◆ Source material
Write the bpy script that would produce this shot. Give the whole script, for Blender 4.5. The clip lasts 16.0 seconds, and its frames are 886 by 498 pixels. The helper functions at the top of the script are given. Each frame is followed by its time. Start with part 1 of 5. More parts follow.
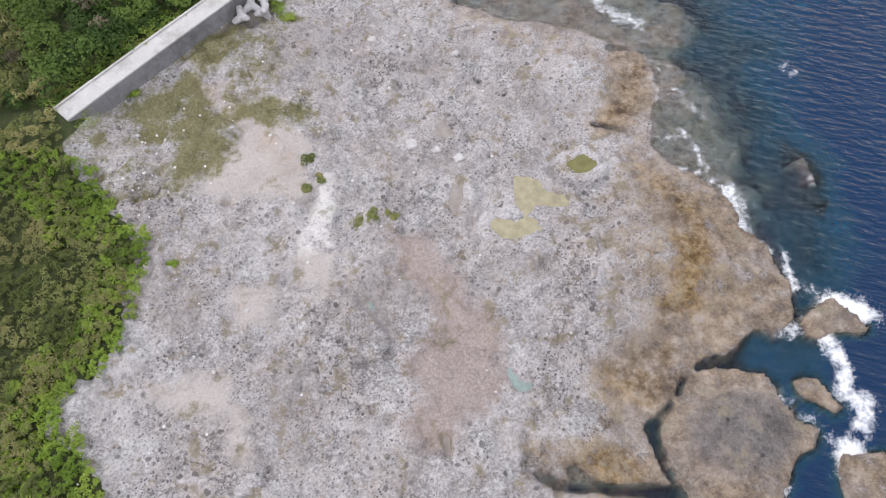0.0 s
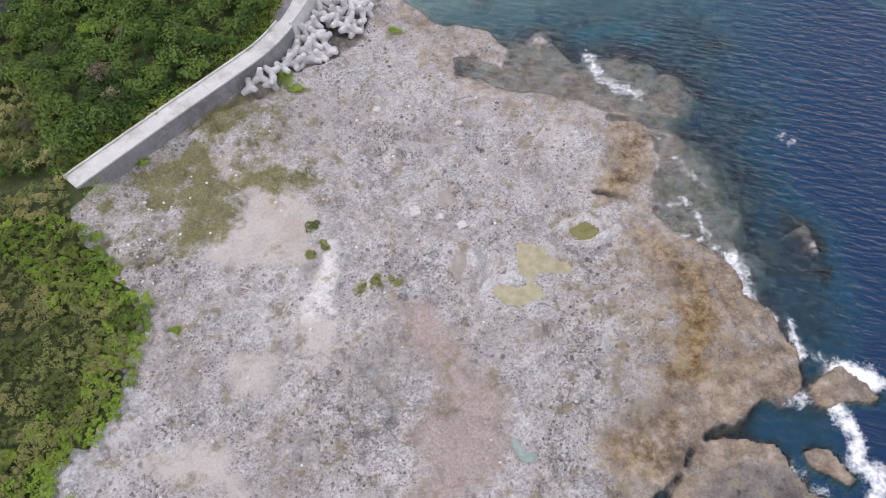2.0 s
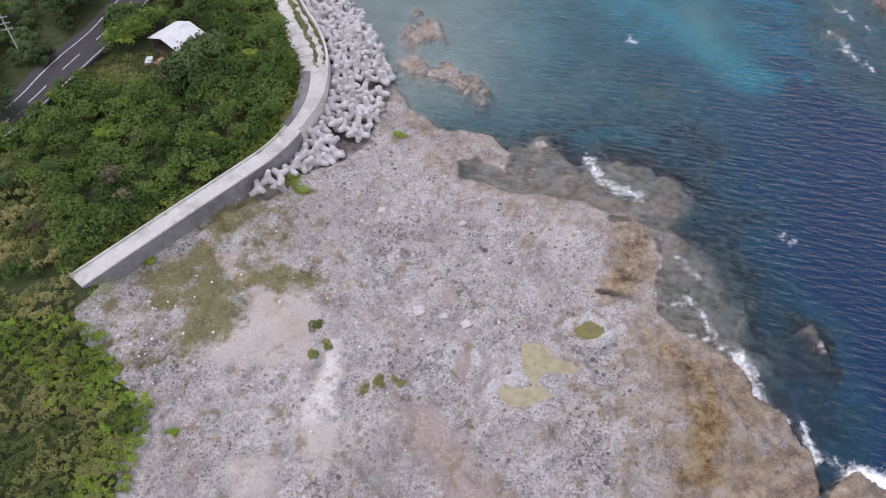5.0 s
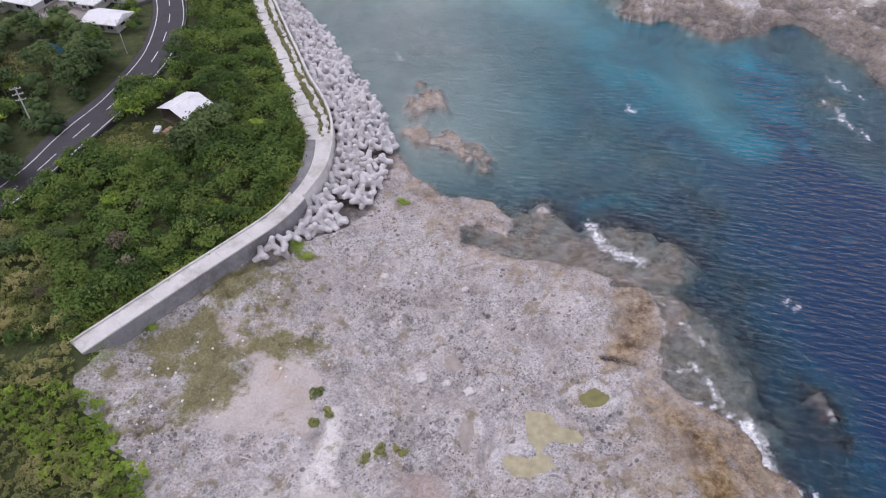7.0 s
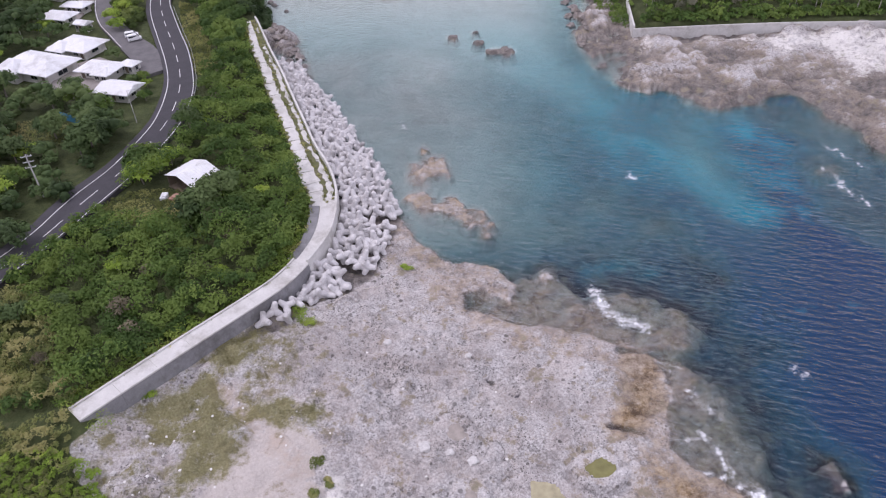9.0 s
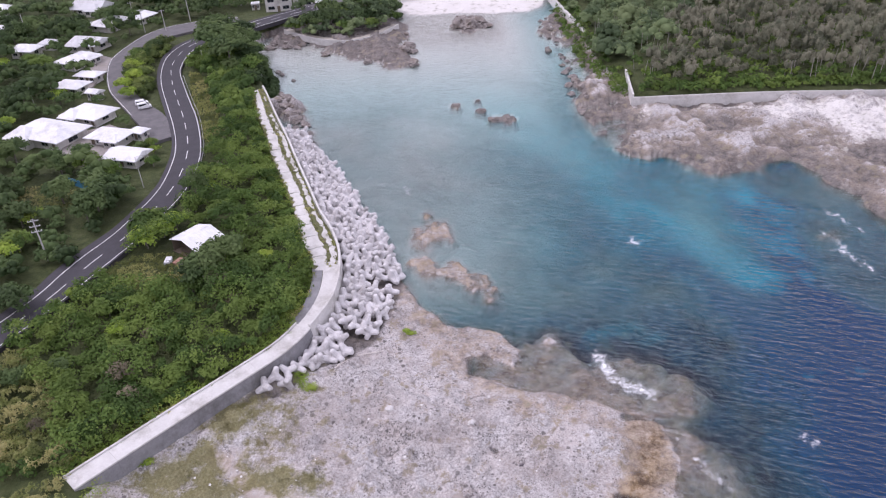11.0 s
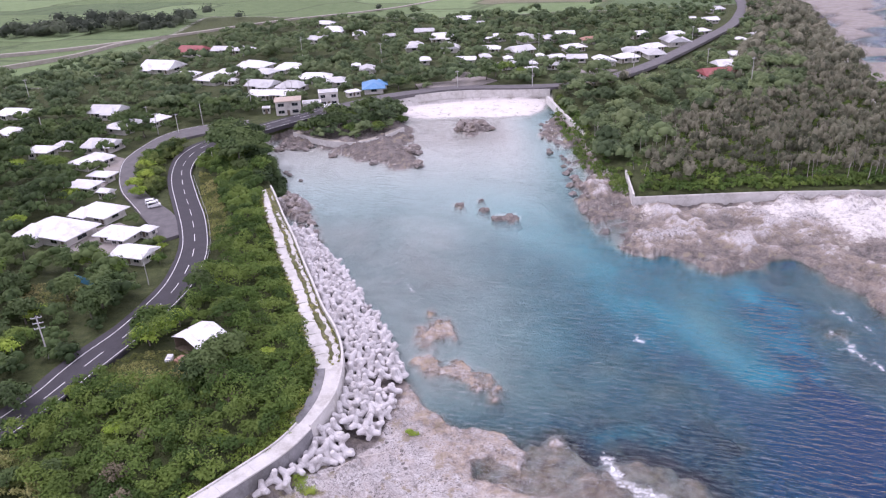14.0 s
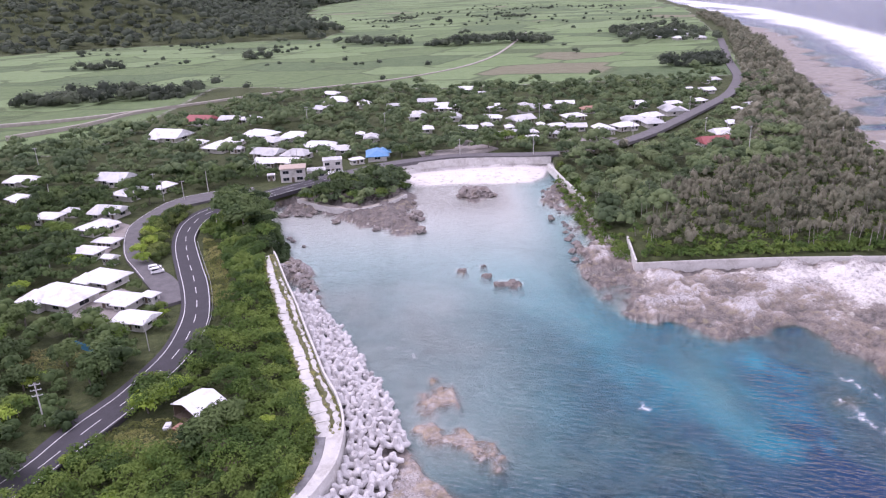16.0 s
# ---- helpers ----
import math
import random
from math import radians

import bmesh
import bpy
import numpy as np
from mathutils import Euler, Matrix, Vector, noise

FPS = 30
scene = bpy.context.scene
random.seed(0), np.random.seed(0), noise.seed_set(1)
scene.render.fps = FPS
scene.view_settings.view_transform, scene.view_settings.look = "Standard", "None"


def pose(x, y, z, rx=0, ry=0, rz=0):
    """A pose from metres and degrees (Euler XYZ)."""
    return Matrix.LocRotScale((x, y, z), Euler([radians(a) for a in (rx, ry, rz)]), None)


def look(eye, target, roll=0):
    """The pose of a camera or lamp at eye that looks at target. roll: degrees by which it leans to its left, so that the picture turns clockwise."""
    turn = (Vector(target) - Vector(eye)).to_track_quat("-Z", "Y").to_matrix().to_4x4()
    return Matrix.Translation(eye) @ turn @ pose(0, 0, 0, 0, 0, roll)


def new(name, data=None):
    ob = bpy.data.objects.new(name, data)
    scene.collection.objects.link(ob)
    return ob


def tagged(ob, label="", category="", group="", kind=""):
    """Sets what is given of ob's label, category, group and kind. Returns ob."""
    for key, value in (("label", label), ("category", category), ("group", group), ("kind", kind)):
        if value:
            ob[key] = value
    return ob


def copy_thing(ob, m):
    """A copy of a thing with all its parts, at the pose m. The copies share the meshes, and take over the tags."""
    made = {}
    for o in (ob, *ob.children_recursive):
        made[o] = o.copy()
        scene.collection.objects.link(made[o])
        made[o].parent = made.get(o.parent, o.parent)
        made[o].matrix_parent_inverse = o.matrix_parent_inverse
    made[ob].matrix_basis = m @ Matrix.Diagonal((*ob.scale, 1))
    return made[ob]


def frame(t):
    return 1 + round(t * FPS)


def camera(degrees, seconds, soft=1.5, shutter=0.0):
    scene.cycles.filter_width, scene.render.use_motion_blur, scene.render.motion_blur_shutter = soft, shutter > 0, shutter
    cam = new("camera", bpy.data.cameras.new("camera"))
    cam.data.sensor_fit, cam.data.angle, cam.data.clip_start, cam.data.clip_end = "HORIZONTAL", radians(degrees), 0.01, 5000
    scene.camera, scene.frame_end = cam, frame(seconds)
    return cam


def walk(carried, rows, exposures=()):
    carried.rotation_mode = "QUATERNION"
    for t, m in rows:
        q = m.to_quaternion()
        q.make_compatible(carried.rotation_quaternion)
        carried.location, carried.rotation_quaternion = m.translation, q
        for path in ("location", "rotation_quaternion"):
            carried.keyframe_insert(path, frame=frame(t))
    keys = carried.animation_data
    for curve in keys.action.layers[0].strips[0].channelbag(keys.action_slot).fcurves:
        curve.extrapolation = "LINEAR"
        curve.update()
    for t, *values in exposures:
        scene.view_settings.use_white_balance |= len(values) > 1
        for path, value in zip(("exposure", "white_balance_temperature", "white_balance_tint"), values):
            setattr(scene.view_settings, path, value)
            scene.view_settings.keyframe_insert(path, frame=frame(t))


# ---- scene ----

◆ Exercise details
The material above must be printed exactly, with its pictures left out.

◆ Completed task
Write the bpy script that would produce this shot. Give the whole script, for Blender 4.5. The clip lasts 16.0 seconds, and its frames are 886 by 498 pixels. The helper functions at the top of the script are given. Each frame is followed by its time. Start with part 1 of 5. More parts follow.
0.0 s
2.0 s
5.0 s
7.0 s
9.0 s
11.0 s
14.0 s
16.0 s
# ---- helpers ----
import math
import random
from math import radians

import bmesh
import bpy
import numpy as np
from mathutils import Euler, Matrix, Vector, noise

FPS = 30
scene = bpy.context.scene
random.seed(0), np.random.seed(0), noise.seed_set(1)
scene.render.fps = FPS
scene.view_settings.view_transform, scene.view_settings.look = "Standard", "None"


def pose(x, y, z, rx=0, ry=0, rz=0):
    """A pose from metres and degrees (Euler XYZ)."""
    return Matrix.LocRotScale((x, y, z), Euler([radians(a) for a in (rx, ry, rz)]), None)


def look(eye, target, roll=0):
    """The pose of a camera or lamp at eye that looks at target. roll: degrees by which it leans to its left, so that the picture turns clockwise."""
    turn = (Vector(target) - Vector(eye)).to_track_quat("-Z", "Y").to_matrix().to_4x4()
    return Matrix.Translation(eye) @ turn @ pose(0, 0, 0, 0, 0, roll)


def new(name, data=None):
    ob = bpy.data.objects.new(name, data)
    scene.collection.objects.link(ob)
    return ob


def tagged(ob, label="", category="", group="", kind=""):
    """Sets what is given of ob's label, category, group and kind. Returns ob."""
    for key, value in (("label", label), ("category", category), ("group", group), ("kind", kind)):
        if value:
            ob[key] = value
    return ob


def copy_thing(ob, m):
    """A copy of a thing with all its parts, at the pose m. The copies share the meshes, and take over the tags."""
    made = {}
    for o in (ob, *ob.children_recursive):
        made[o] = o.copy()
        scene.collection.objects.link(made[o])
        made[o].parent = made.get(o.parent, o.parent)
        made[o].matrix_parent_inverse = o.matrix_parent_inverse
    made[ob].matrix_basis = m @ Matrix.Diagonal((*ob.scale, 1))
    return made[ob]


def frame(t):
    return 1 + round(t * FPS)


def camera(degrees, seconds, soft=1.5, shutter=0.0):
    scene.cycles.filter_width, scene.render.use_motion_blur, scene.render.motion_blur_shutter = soft, shutter > 0, shutter
    cam = new("camera", bpy.data.cameras.new("camera"))
    cam.data.sensor_fit, cam.data.angle, cam.data.clip_start, cam.data.clip_end = "HORIZONTAL", radians(degrees), 0.01, 5000
    scene.camera, scene.frame_end = cam, frame(seconds)
    return cam


def walk(carried, rows, exposures=()):
    carried.rotation_mode = "QUATERNION"
    for t, m in rows:
        q = m.to_quaternion()
        q.make_compatible(carried.rotation_quaternion)
        carried.location, carried.rotation_quaternion = m.translation, q
        for path in ("location", "rotation_quaternion"):
            carried.keyframe_insert(path, frame=frame(t))
    keys = carried.animation_data
    for curve in keys.action.layers[0].strips[0].channelbag(keys.action_slot).fcurves:
        curve.extrapolation = "LINEAR"
        curve.update()
    for t, *values in exposures:
        scene.view_settings.use_white_balance |= len(values) > 1
        for path, value in zip(("exposure", "white_balance_temperature", "white_balance_tint"), values):
            setattr(scene.view_settings, path, value)
            scene.view_settings.keyframe_insert(path, frame=frame(t))


# ---- scene ----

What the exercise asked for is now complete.